Потом познакомились еще с одной девушкой, Александрой Смирновой, тоже из Ленинграда. Я и Катерина начали учить ее финскому языку, простой разговорной речи.

Вот история Шуры. Наши ее готовили как разведчицу. Шура должна была сдаться финнам в плен, попасть в лагерь военнопленных в каком-то городе, в каком, она не сказала. Там, в лагере, ей надо было найти человека большой важности, тоже не сказала кого. Итак, Шуру наши послали после боя якобы проверить, нет ли среди убитых раненых красноармейцев.
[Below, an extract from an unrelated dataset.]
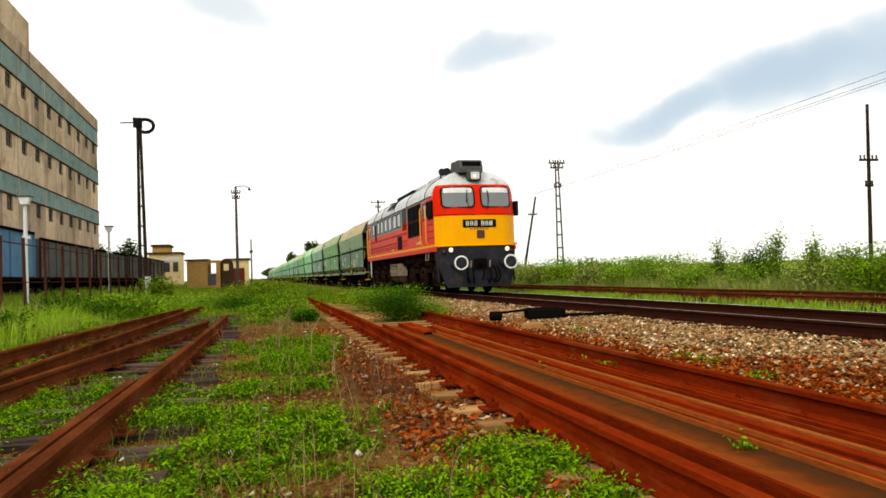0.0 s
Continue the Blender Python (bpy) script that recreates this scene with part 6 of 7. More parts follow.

Смирнова была в военной форме, по легенде, будто военный медик. Оттуда, с поля боя, ей удалось перебежать к финнам. Однако финны не поверили ее легенде. Издевались, допытывались, били. И Шура Смирнова не выдержала пыток, призналась. Военно-полевой трибунал дал ей пожизненное тюремное заключение.

…Наступила осень 1943-го. Однажды утром заходит начальник тюрьмы:

— Собирайтесь. Чтоб вашим большевистским духом тут у нас не пахло!

Маше Артемьевой выдали ее одежду, а мою рвань не нашли. Поехала я в полосатом. Повезли нас поездом. Ехали в тюремном вагоне: нас двое и четверо финских женщин. Куда едем? Куда везут? Лес ли валить или камень молотом бить? И вдруг финские женщины говорят: «Нас высадят в Йоэнсуу, а вас повезут в Яанислинна», в Петрозаводск, значит. Обрадовались. Слезы подступили.

Привезли в Петрозаводск ночью. Недели две держали нас в главной тюрьме, в той, что и ныне действует, в центре, около рынка. Там встретили Анну Артемьеву, однофамилицу Маши, тоже радистку, ее финны разоблачили. Она сообщила, что в тюрьме служит Марта Отс — провокатор, хитрая, умная женщина. Она, как змея, вползает в души. Заводит приблизительно такую песню: сгубила война вашу молодость, сгубила советская власть, позабыла она вас, позабросила. Пути у вас иного нету, как помогать финскому начальству.

Так она облапошила Ксению Даниеву. Сообщила той, что муж Даниевой находится в плену у финнов и его могут выпустить, если Ксения будет вести себя по-умному. И вот пущен слух, будто Даниеву финны хотят освободить.

Пришла и ко мне эта Марта:

— Привет тебе от Даниевой. Она моя подруга. Она ведет себя разумно. И ты, Мария Бультякова, подумай о себе.

— За меня уже подумали. Дали вечную каторгу, — отрезала я.

Наконец повезли нас на машине с брезентовым верхом. Везли долго. Привезли в село Киндасово. Маша Артемьева шепчет: «Подружка милая, говорят, это самая страшная тюрьма у финнов для особых преступников. Там такой строгий порядок…»

И точно, строгий. Вышки, забор, колючая проволока, везде охрана. Через речку от нас — лагерь, там, говорят, получше, почти нет охраны. Отобрали у меня полосатую одежду. Стали гонять на работу, картошку копать. К концу дня закоченела совсем. Ноги одеревенели, ботинки-то отобрали, босиком пошла. Так и ходила. Из какого-то куска ткани носки себе пошила. Кто-то чунями их назвал.

Но новые подруги выручили. Шура Егорова жакетку отдала, Клава Колмачева — мужские кальсоны. Порылись в мусорной яме, один сапог нашли. А потом кто-то второй принес, правда, огромный, сорок пятого размера, да еще красного цвета. У большого каблук мы оторвали. Так и ходила: один сапог черный, маленький, другой красный, огромный. Меня такой многие в тюрьме и запомнили. Да еще кто-то принёс юбочку и платье зеленое. Живем!